Thursday, 21 January 2010

'Daybreakers'

(I'll try and keep reviews non-spoilery, but I can't promise. There may be mild spoilerage, i.e. the spoiler that there is a twist but not what it is, and info that can be got from most film sites or magazines, or that I consider not particularly important.)


Summary: 'Daybreakers' is about a world where conventional vampirism is a disease that has spread through the human race, leaving only a small percentage of humans uninfected. Vampires rule the world and farm people, consuming blood as we consume wine and coffee. It's a brilliant concept in a culture where Twilight has neutered vampires to the point of blandness. If, like me, you're a fan of vampire texts of every kind, this is a welcome diversion from the standard form. And, for all its pretensions to schlocky horror (red text on black for the end credits...classy) it has some startlingly gorgeous moments, with subtle, minimalist filming intelligently accompanied by a nuanced orchestral score, suddenly interrupted by shocking and choppily filmed action scenes. That said, 'Daybreakers' for me feels like a missed opportunity. Large parts of it feel underdone, and there seems to be a dichotomy between the film it could have been and the film it has ended up: half exploration of an interesting idea, by turns delicate and intense, half Hollywood silliness and lazy tropes.
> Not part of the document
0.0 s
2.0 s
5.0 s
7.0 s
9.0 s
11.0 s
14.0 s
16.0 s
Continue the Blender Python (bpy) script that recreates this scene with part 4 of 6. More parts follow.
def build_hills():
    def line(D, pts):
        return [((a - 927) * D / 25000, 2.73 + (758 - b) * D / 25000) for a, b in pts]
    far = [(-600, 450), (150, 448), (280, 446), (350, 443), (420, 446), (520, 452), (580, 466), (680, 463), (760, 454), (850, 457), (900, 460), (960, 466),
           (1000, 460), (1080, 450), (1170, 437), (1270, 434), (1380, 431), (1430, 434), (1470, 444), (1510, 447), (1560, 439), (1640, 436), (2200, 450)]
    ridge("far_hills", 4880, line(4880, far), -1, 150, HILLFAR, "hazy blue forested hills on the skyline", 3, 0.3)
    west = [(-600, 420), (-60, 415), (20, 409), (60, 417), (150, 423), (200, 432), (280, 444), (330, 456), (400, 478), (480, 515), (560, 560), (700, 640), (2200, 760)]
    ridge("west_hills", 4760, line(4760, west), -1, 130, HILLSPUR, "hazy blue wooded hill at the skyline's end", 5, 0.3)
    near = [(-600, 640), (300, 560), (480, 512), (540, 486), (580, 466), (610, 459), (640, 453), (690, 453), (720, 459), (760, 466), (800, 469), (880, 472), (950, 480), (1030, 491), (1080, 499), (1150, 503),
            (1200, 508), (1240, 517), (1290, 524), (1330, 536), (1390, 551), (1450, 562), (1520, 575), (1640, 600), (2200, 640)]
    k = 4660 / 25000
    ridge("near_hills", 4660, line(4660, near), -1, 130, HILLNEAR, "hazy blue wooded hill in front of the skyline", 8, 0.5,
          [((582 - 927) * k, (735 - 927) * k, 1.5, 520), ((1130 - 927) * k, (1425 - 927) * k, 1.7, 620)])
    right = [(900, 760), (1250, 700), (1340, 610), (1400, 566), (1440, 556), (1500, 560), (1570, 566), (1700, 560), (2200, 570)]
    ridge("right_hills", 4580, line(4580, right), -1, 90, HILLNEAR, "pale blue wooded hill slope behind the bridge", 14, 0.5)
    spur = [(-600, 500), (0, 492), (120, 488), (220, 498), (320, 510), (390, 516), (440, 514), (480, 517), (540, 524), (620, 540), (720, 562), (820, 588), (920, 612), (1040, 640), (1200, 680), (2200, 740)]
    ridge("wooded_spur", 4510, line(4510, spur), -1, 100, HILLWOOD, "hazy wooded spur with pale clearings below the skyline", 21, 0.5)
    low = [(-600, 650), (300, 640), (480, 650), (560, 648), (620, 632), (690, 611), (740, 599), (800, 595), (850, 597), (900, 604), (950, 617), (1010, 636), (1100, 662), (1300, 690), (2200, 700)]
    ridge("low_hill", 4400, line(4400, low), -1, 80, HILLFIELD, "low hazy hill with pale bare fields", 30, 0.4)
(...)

'Daybreakers' is eerily beautiful at the beginning. The credits sequence is a daylit city empty of people turning into a thriving metropolis by night. It provides slightly hamfisted exposition, but also sly humour (see the ad for vampire toothpaste). In places, the filming is arty and lingering, setting up beautiful shots that interact wonderfully with the orchestral soundtrack. Let's just say it doesn't live up to its promise.
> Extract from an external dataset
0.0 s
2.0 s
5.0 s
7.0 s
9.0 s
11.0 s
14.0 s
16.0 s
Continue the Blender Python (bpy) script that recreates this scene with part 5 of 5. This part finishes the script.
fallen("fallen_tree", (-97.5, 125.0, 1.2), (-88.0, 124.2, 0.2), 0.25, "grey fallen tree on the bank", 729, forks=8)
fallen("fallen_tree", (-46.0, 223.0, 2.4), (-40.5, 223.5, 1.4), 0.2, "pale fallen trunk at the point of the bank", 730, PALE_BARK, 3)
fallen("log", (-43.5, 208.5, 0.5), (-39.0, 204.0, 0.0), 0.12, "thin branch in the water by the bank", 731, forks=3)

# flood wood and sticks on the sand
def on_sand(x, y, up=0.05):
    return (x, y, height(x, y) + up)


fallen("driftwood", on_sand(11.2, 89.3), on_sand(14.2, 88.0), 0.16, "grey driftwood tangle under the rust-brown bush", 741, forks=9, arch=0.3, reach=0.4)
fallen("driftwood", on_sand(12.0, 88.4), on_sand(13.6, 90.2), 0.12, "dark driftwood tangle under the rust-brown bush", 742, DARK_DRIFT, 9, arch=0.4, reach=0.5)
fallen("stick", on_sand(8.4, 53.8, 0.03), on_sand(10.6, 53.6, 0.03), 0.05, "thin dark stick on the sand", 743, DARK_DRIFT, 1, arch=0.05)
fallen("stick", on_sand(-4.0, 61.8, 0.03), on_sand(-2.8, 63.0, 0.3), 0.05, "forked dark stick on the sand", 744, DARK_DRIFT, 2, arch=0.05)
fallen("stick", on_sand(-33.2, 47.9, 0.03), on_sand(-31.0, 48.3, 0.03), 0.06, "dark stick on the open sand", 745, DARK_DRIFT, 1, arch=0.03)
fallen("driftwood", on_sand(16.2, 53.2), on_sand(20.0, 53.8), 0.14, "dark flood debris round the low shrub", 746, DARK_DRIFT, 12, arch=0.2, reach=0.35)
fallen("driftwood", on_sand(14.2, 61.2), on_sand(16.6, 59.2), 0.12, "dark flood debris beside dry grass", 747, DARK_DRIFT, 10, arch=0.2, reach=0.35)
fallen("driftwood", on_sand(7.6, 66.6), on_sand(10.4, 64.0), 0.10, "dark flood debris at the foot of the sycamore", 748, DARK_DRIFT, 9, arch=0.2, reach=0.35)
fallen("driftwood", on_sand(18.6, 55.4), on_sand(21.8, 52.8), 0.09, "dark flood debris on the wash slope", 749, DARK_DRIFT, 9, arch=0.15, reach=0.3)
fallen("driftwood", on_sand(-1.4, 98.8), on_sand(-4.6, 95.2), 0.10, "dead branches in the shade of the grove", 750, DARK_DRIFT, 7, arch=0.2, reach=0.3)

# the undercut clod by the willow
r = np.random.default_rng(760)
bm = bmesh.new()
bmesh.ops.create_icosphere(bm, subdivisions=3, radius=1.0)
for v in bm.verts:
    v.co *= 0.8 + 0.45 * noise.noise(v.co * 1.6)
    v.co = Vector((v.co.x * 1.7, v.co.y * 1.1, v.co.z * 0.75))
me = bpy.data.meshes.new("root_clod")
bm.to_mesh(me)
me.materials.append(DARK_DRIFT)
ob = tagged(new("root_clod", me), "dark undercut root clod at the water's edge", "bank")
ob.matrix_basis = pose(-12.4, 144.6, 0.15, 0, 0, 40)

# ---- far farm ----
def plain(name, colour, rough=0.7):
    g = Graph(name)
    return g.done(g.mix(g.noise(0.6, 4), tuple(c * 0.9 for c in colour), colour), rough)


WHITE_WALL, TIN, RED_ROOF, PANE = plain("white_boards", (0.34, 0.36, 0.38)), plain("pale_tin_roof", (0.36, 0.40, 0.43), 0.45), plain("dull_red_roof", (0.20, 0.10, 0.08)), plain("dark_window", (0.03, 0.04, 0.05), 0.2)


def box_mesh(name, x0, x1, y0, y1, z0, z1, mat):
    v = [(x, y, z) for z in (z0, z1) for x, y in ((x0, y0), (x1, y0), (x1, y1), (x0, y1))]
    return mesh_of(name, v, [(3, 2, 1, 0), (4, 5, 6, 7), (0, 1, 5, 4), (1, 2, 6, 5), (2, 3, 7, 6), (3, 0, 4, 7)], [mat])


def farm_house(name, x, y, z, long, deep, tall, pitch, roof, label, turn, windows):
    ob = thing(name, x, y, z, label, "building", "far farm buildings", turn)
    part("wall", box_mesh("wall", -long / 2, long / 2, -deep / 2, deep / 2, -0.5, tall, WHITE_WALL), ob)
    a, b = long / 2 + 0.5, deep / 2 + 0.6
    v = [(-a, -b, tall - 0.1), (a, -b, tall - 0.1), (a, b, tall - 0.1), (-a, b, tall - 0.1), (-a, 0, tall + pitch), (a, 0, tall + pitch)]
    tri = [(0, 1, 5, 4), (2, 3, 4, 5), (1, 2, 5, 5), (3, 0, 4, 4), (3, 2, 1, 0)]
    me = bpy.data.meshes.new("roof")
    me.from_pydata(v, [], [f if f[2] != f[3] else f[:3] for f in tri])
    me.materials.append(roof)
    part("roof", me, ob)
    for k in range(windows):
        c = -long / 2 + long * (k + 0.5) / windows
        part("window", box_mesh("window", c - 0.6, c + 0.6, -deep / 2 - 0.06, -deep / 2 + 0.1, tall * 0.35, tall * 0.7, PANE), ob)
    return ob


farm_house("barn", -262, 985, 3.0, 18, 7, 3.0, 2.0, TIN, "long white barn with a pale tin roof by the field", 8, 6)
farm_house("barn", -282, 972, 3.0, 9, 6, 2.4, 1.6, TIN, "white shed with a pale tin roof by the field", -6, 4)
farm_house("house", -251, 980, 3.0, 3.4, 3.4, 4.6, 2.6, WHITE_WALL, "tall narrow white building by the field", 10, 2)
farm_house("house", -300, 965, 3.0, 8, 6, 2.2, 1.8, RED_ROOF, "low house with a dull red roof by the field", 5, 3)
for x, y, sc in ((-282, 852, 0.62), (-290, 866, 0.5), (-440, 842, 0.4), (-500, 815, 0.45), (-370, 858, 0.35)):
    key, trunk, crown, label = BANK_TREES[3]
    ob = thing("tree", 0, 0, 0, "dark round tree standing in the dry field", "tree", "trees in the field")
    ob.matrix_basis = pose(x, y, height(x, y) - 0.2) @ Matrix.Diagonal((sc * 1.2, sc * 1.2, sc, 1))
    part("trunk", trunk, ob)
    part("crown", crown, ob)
I've heard 'Daybreakers' described as the 'anti-Twilight'. Quite honestly, the only thing they have in common is vampires, so comparing anything else about them is pointless. Let's deal with the 'our vampires are different' school of thought. Fangs/drink blood? Check. Infect via bite? Check. Burn up in sunlight? Double check. Turn into bats? Not exactly. These are actually some of the least 'different' vampires I've seen, and yet they manage to be far more interesting. They even incorporate the whole Nosferatu look as vampires go mad from drinking non-human blood, allowing the in-your-face horror element. In fact, there were some decent chills and even outright scares in the devolution of the vampires: the use of sound and visuals was wonderful, too much CGI was avoided, and it showed that even the civilised, intelligent heroes have the potential to become truly monstrous.


Essentially, these are vampires in the White Wolf sense: creatures of the folklorish night who've come into the new century. They are corporate, stylish and value human life less than we value cows and chickens. We follow vampire hematologist Edward Dalton (a dead-eyed Ethan Hawke) as he desperately tries to synthesise a blood substitute that doesn't explode vampires (which is hilarious) or turn them into mutated monsters. The blood supply is dwindling as the human population has been battery-farmed to the point of extinction, and things are starting to turn nasty. Edward has a generically heroic soft-spot for humans whereas his brother hunts down rogue humans to be put in the farms. Then there is an idyllic community of escaped humans, a possible cure for vampirism, and hunting parties trying to track down the rogue vampire and his human friends. The film is brilliant at the beginning, grows baggy once the humans enter, and then lurches along at an uneven pace, doling out awesome, dull and unpleasantly visceral in almost equal measures. The ending shares this awkwardness, with a nonsensical big reveal and bizarrely shifting tone, from replusion to ironic hilarity and back. It felt cut short, as though they had no idea how to end it, but knew they didn't want everything to work out fine.

As has been pointed out on TV Tropes, there are massive logical inconsistencies the viewers have to accept for the plot to work, such as the excessive infection spread and the complete lack of forsight in controlling blood production. The script rather lacks in places, and the time frame is really confused, with some sections that make no sense, possibly because of last-minute changes or edits. The actors are fine, though not sparkling: Ethan Hawke is passable, but a bit boring as Edward Dalton, which is also true of Claudia Karvan playing a human with seemingly no personality, and Willem Defoe is possibly one of the better actors but his role gives him a limited amount to play with. The strongest presences are Sam Neill as uber-corporate vamp Charles Bromley and Isabel Lucas as his renegade daughter Alison, whose stories are given a decent amount of screentime, and for me were far more interesting.